In other words, an implementation

must support parse all sch:*/@scope and implement from, to and only, as language features
is free to support the role hint a much as is convenient and useful
is free to implement overriding sch:schema/@scope at runtie or compile-time as much as is convenient
Is free to implement prioritize or not

prioritize would be handled by two passes. This is not inefficient, as the desired outcome is get show-stopper assertions tested ahead of other assertions. There could be some extra inefficiency if pattern and rule variables need to be re-calculated in both passes. (However, this can coded around.)

Note that if an sch:rule has an role attribute that does no match, or it contains no asserts or reports (or their diagostics or properties) that match, it does not mean that the role context is not applicable: the pattern does not change depending on the scope attributes, all that happens is that some nodes will not be tested to see if they match any context in a pattern, and some assertions may not be tested. This is a matter of what is interesting to the invoker, not a matter of modeling. The scope is not a way to switch on or off rules.

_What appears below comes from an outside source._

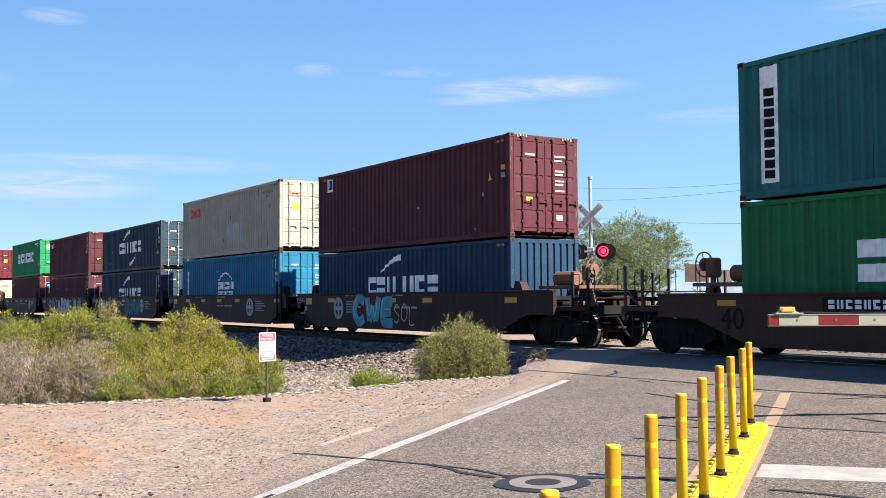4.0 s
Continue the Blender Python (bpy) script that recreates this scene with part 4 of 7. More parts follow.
def brake_stand(car, x, s, paintm, side=False):
    """A geared hand brake on its stand; its wheel faces the track's end, or the trackside."""
    y = -1.08 if side else -0.45
    b = Build()
    b.box(x - 0.05, y - 0.05, 1.0, x + 0.05, y + 0.05, 1.75, c=0.01)
    b.box(x - 0.14, y - 0.12, 1.72, x + 0.16, y + 0.14, 2.16, c=0.05)
    b.prism([(x - 0.45, 1.02), (x + 0.3, 1.02), (x + 0.12, 1.60), (x - 0.12, 1.60)], y + 0.02, y + 0.05)
    part("brake_stand", b, RUSTM, car, "rusty hand-brake gear on its stand")
    w = Build()
    c, axis = ((x, y - 0.20, 2.0), (0, -1, 0)) if side else ((x + s * 0.26, y, 2.02), (s, 0, 0))
    brake_wheel(w, c, axis)
    w.tube(Vector(c) - Vector(axis) * 0.04, Vector(c) + Vector(axis) * 0.02, 0.15, 12)
    part("brake_wheel", w, RUSTM, car, "spoked hand-brake wheel")
    if not side:
        part("brake_reservoir", Build().tube((x - s * 1.35, y + 0.1, 1.80), (x - s * 0.55, y + 0.1, 1.80), 0.19, 14).box(min(x - s * 1.5, x + s * 0.2), -0.9, 1.52, max(x - s * 1.5, x + s * 0.2), 0.5, 1.60), RUSTM, car, "brown air reservoir on its shelf")
    part("chain_rod", Build().tube((x + 0.02, y + 0.1, 1.75), (x + s * 0.05, y + 0.3, 1.02), 0.018, 6), BLACK, car)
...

There is an exception to this: consecutive rules at the end of a pattern that have an @role that does not have a matching token, or which have no assertions with matching roles, have no effect, therefore can be switched off. E.g.

<sch:schema ... scope="from when role={PET}">
...
<sch:pattern>
   <sch:rule context="dog" role="PET"  id="r1">
   ...
   </sch:rule>
   <sch:rule context="lion" role="WILD" id="r2">
       <sch:assert test="@exit='go'">Linus and his friends must go</sch:assert>
    </sch:rule>
    <sch:rule context="*" id="r3">
        <sch:report test="true()">Unknown animals are not regarded as wild or pets</sch:report<
    </sch:rule>
</sch:pattern>

In this case, rule r3 can be switched off as it has no children with role of PET. And the next previous one, now the last, r2 also can be switched off as its role is no PET and it has no reachable children with role of PET.